Bernini never met me.

I went to Theology on Tap last night for the first time. Which is terribly surprising to me, given my propensity for all things Catholic and young adult-ish.

(I’m on a core team of a parish TO WHICH I DON’T EVEN BELONG. Top that.)

And the part that I enjoyed possibly more than the lecture? When we were talking  some pictures that have been posted and Emily said, “It’s like the Ecstasy of St. Teresa. But with your car.”

Turns out I am using that art history minor.

The talk was good and dude, I didn’t know there was going to be real food. It was lovely. But mostly it made me realize why I love lectures like these- either Theology on Tap or my young adult group or whatever. It’s very academic, but it’s very Catholic. And by studying history and religion at a state university, I spend most of  my life in a very secular place.

This isn’t necesarily a bad thing. I love the department, and I believe that they do a spectacular job of training historians in historical critical method. That’s fantastic. I love the historical critical method. But I really love when scholars can employ academic methods and still allow their faith to play a role.

Like, the Incarnation. They can say things like, “According to the Johannine tradition, it is through the Incarnation that we are saved.” Not just, “The historical Jesus of Nazareth was probably born in 4 BCE.”
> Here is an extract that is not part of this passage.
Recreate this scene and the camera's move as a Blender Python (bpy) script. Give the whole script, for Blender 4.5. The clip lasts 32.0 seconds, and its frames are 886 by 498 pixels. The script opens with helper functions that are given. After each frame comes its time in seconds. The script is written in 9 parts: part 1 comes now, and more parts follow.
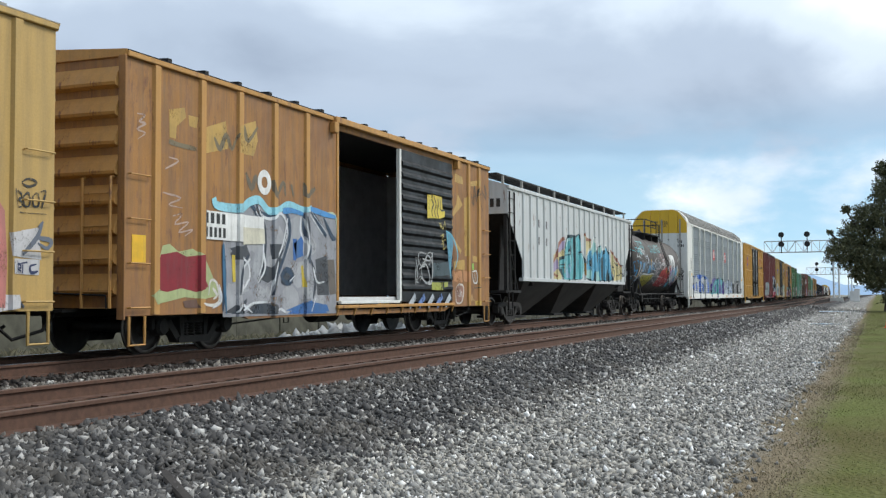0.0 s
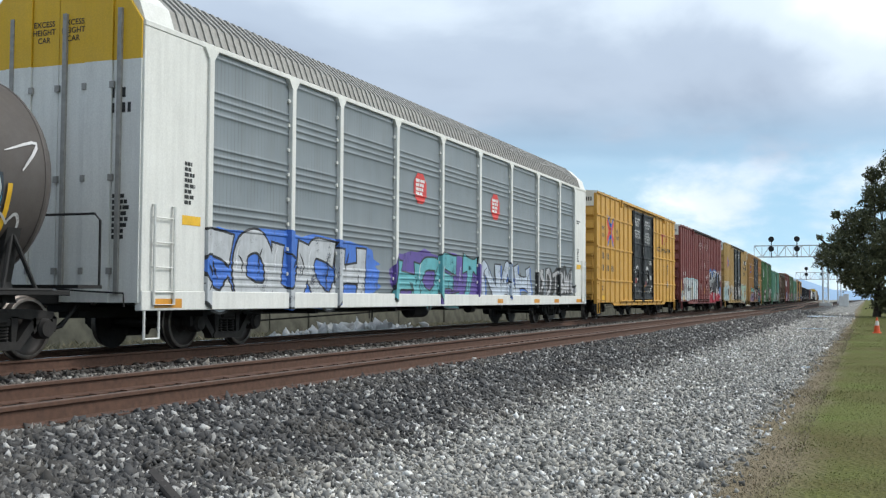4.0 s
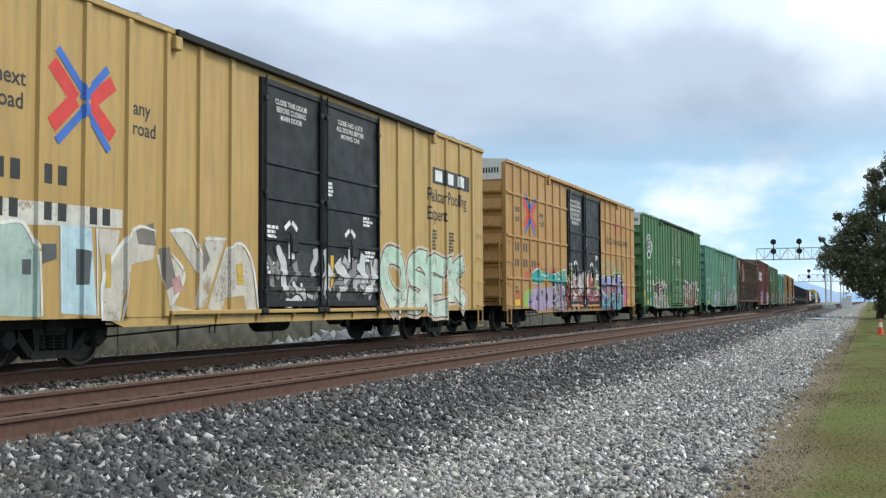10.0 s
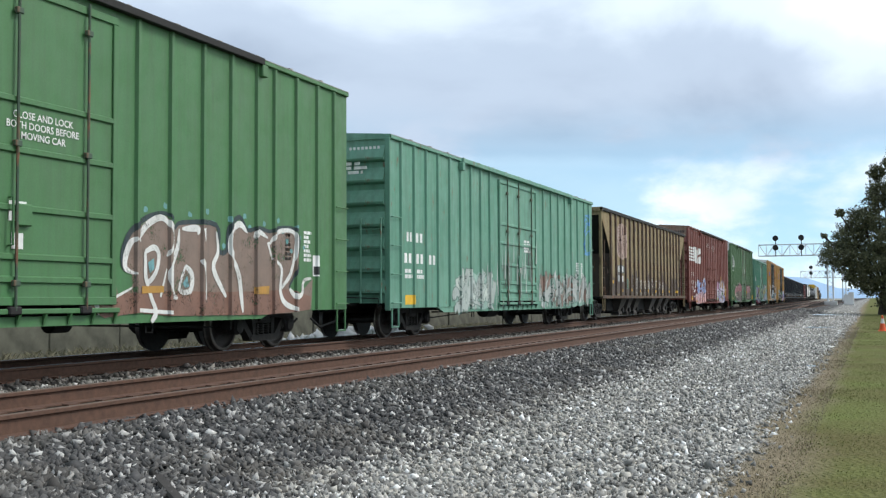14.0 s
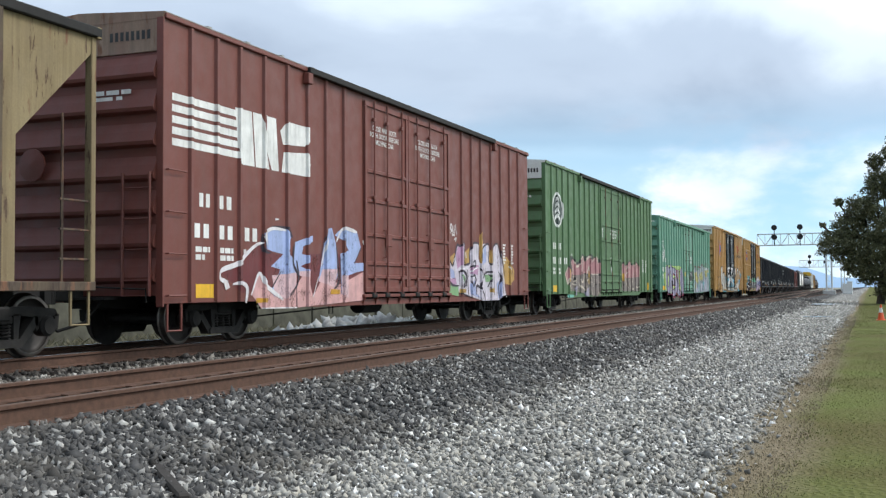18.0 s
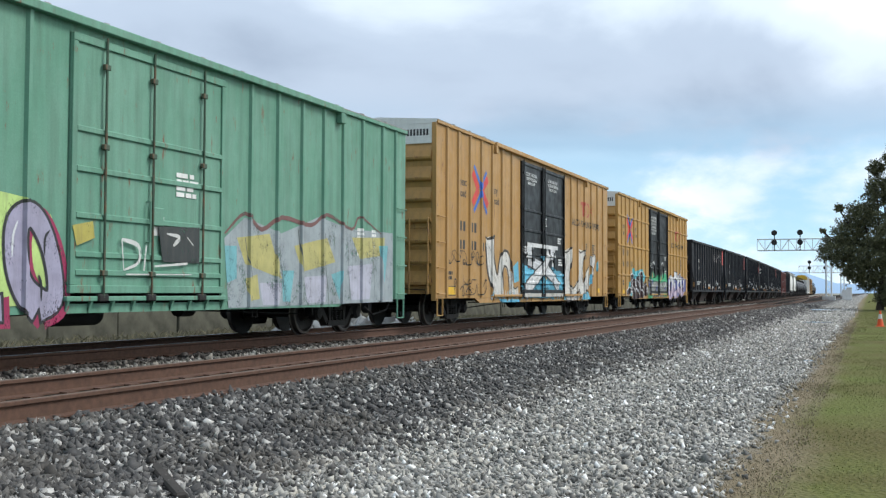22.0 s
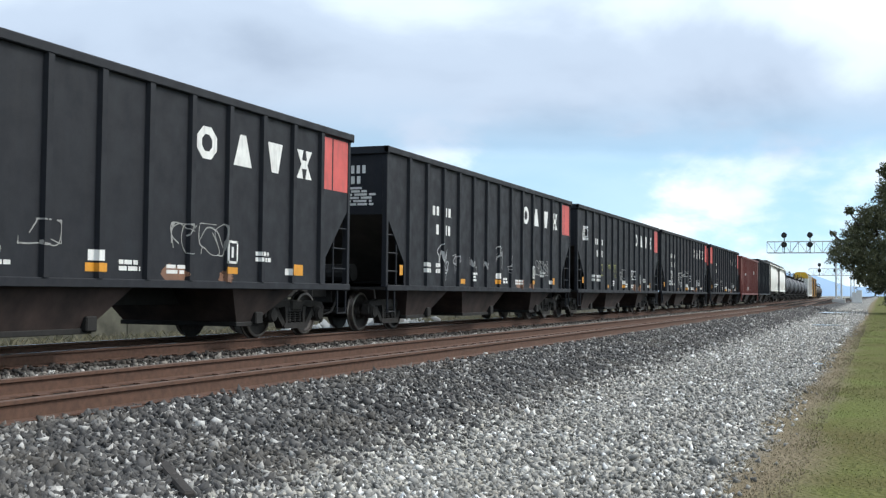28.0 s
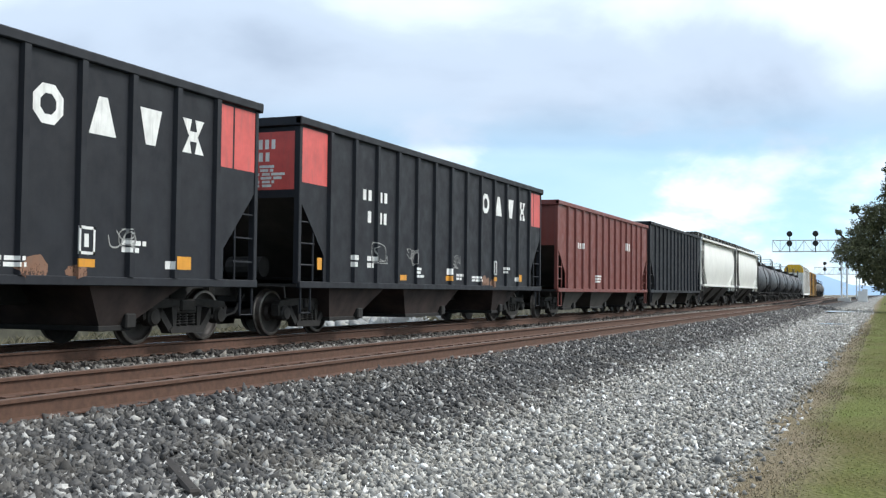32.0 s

I mean, that’s great, and certainly I’ve never had a professor say finish the thought with, “and you’re dumb if you believe that he was the Son of God.” In fact, I’m fairly certain that most of them actually hold beliefs similar to my own. But it’s a very different approach, and one that I really enjoy hearing occasionally. I think that’s why I enjoyed doing my thesis on my own and on the topic I chose- I was able to focus on my faith and my religion and not just my historical church, which is so often the case.

So that was pretty awesome. But, also, the St. Teresa thing.